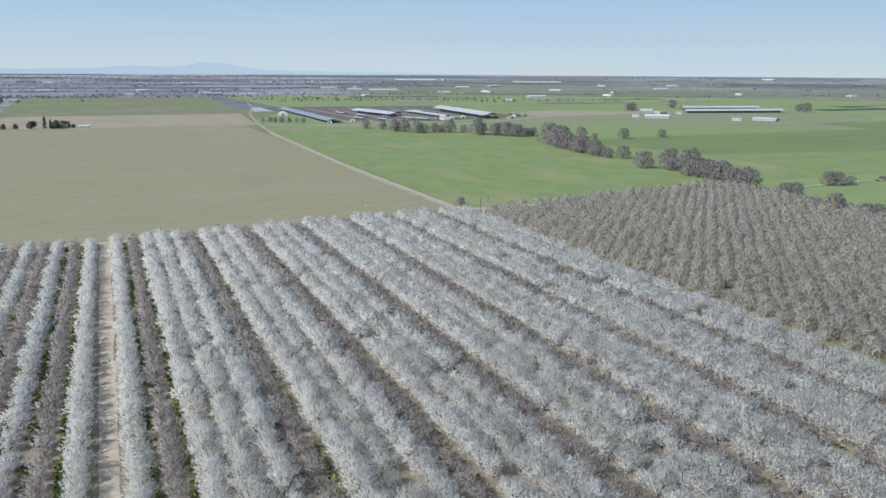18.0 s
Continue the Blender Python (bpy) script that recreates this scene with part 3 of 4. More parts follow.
model("bloom", "almond_tree", "bloom", 1000, 4.9, 3.05, 0.8, 0.76, 0.23, count=6, branches=26, loose=0.44)
model("bloom_thin", "almond_tree", "bloom_thin", 800, 5.1, 3.0, 0.9, 0.74, 0.22, count=5, branches=22, loose=0.42)
model("bloom_late", "almond_tree", "bloom_late", 980, 4.8, 3.05, 0.8, 0.76, 0.23, count=4, branches=26, loose=0.46)
model("bare", "budding_almond_tree", "bare", 480, 4.5, 2.8, 0.7, 0.92, 0.26, count=6, branches=20, loose=0.42)
model("walnut", "dormant_orchard_tree", "walnut", 820, 7.2, 4.0, 1.5, 1.0, 0.32, count=6, fork=1.4, full=0.5, lobes=0.28, up=0.8, thick=0.24)
model("oak", "bare_oak_tree", "oaktwig", 1200, 9.6, 5.4, 0.7, 1.1, 0.38, count=6, lobes=0.3, full=0.55, fork=1.6, thick=0.35, up=0.25)
model("conifer", "conifer_tree", "conifer", 700, 18.0, 3.7, 0.8, 1.5, 0.7, count=4, cone=True, up=0.2, fork=3.0, thick=0.3, full=0.5)
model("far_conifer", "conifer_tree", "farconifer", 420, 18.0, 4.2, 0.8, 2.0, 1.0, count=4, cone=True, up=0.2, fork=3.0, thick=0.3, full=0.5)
model("cypress", "cypress_tree", "conifer", 520, 20.0, 1.6, 0.3, 1.8, 0.55, count=2, cone=True, up=2.2, fork=2.0, thick=0.25)
model("broadleaf", "broad_tree", "leafgrey", 800, 9.0, 4.2, 0.7, 1.1, 0.5, count=4, lobes=0.25, up=0.4, fork=1.5, thick=0.25, branches=18)
model("evergreen", "evergreen_tree", "leaf", 700, 9.0, 4.2, 0.7, 1.2, 0.65, count=4, lobes=0.25, up=0.3, fork=1.5, thick=0.25)

STEP = 5.8
rng = random.Random(4)


def row_x(k):
    """Place of a planting row: k = 0 is the row west of the lane, whose own place is k = 1; the eastern rows stand wider."""
    if k >= 3:
        return 12.3 + 7.26 * (k - 3)
    return {2: 5.0, 1: -1.0, 0: -7.3, -1: -14.7}.get(k, -9.0 + 6.4 * k)


def row_kind(k):
    """Which rows bloom."""
    if k == 1:
        return None
    if k <= 0:
        return "bloom_thin" if k % 2 == 0 and k < -1 else "bloom" if k == 0 else "bare"
    return ("bare", "bloom", "bloom_late", "bloom")[(k - 3) % 4] if k > 2 else "bloom"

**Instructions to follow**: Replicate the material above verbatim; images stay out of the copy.

**Solution for this problem**:
18.0 s
Continue the Blender Python (bpy) script that recreates this scene with part 3 of 4. More parts follow.
model("bloom", "almond_tree", "bloom", 1000, 4.9, 3.05, 0.8, 0.76, 0.23, count=6, branches=26, loose=0.44)
model("bloom_thin", "almond_tree", "bloom_thin", 800, 5.1, 3.0, 0.9, 0.74, 0.22, count=5, branches=22, loose=0.42)
model("bloom_late", "almond_tree", "bloom_late", 980, 4.8, 3.05, 0.8, 0.76, 0.23, count=4, branches=26, loose=0.46)
model("bare", "budding_almond_tree", "bare", 480, 4.5, 2.8, 0.7, 0.92, 0.26, count=6, branches=20, loose=0.42)
model("walnut", "dormant_orchard_tree", "walnut", 820, 7.2, 4.0, 1.5, 1.0, 0.32, count=6, fork=1.4, full=0.5, lobes=0.28, up=0.8, thick=0.24)
model("oak", "bare_oak_tree", "oaktwig", 1200, 9.6, 5.4, 0.7, 1.1, 0.38, count=6, lobes=0.3, full=0.55, fork=1.6, thick=0.35, up=0.25)
model("conifer", "conifer_tree", "conifer", 700, 18.0, 3.7, 0.8, 1.5, 0.7, count=4, cone=True, up=0.2, fork=3.0, thick=0.3, full=0.5)
model("far_conifer", "conifer_tree", "farconifer", 420, 18.0, 4.2, 0.8, 2.0, 1.0, count=4, cone=True, up=0.2, fork=3.0, thick=0.3, full=0.5)
model("cypress", "cypress_tree", "conifer", 520, 20.0, 1.6, 0.3, 1.8, 0.55, count=2, cone=True, up=2.2, fork=2.0, thick=0.25)
model("broadleaf", "broad_tree", "leafgrey", 800, 9.0, 4.2, 0.7, 1.1, 0.5, count=4, lobes=0.25, up=0.4, fork=1.5, thick=0.25, branches=18)
model("evergreen", "evergreen_tree", "leaf", 700, 9.0, 4.2, 0.7, 1.2, 0.65, count=4, lobes=0.25, up=0.3, fork=1.5, thick=0.25)

STEP = 5.8
rng = random.Random(4)


def row_x(k):
    """Place of a planting row: k = 0 is the row west of the lane, whose own place is k = 1; the eastern rows stand wider."""
    if k >= 3:
        return 12.3 + 7.26 * (k - 3)
    return {2: 5.0, 1: -1.0, 0: -7.3, -1: -14.7}.get(k, -9.0 + 6.4 * k)


def row_kind(k):
    """Which rows bloom."""
    if k == 1:
        return None
    if k <= 0:
        return "bloom_thin" if k % 2 == 0 and k < -1 else "bloom" if k == 0 else "bare"
    return ("bare", "bloom", "bloom_late", "bloom")[(k - 3) % 4] if k > 2 else "bloom"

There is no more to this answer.